ALBUQUERQUE, N.M. (KRQE) – It’s three weeks into a nationwide writers’ strike. Now, New Mexico productions are starting to feel the effects with a high-profile TV series forced to halt production Monday.

“I think it affects not just the writers and film workers, but anybody who has to work for a living,” said the IATSE Local 480 President Rebecca Stair.

IATSE Local 480 represents film technicians. Stair spoke as an individual and not on behalf of the union. She said film industry workers picketed outside the set of “Duster” in Albuquerque Monday morning.

“The goal of any picketing action is to get the producers to come back to the table and resume negotiations. That’s really their goal, and I support them in that goal,” said Stair.  

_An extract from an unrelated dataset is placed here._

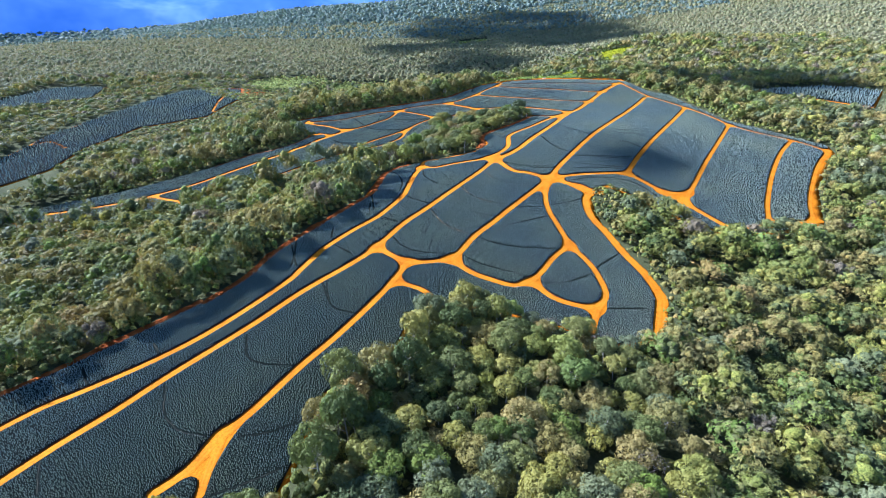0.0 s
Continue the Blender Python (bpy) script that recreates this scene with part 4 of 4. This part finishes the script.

Stair added even though it’s the writers who are striking, the issues at stake affect the whole industry.

Stair mentioned, “Essentially, they are striking for a lot of the same things that affect many of us in the film industry, which is fair pay for our work and fair pay from different studio to studio.”

The Writers Guild of America (WGA) website reads they are on strike because studios have taken advantage of the transition to streaming to underpay writers. Even though there are only a small number of writers working in New Mexico, Stair said other industry workers, including members of the union she heads, created a picket line and stood in solidarity with WGA. Members of WGA across the country have been on strike since early May.

According to Stair, a large majority of the “Duster” film crew chose not to cross the picket line, ultimately stopping production for the day.

“Hopefully, if the writers are successful, it will result in fair pay for them and then also fairer pay for the New Mexicans who work in the film industry as well,” said Stair.

The Albuquerque Film Office said production on the series was suspended Monday, and there is no word on how long production will be paused.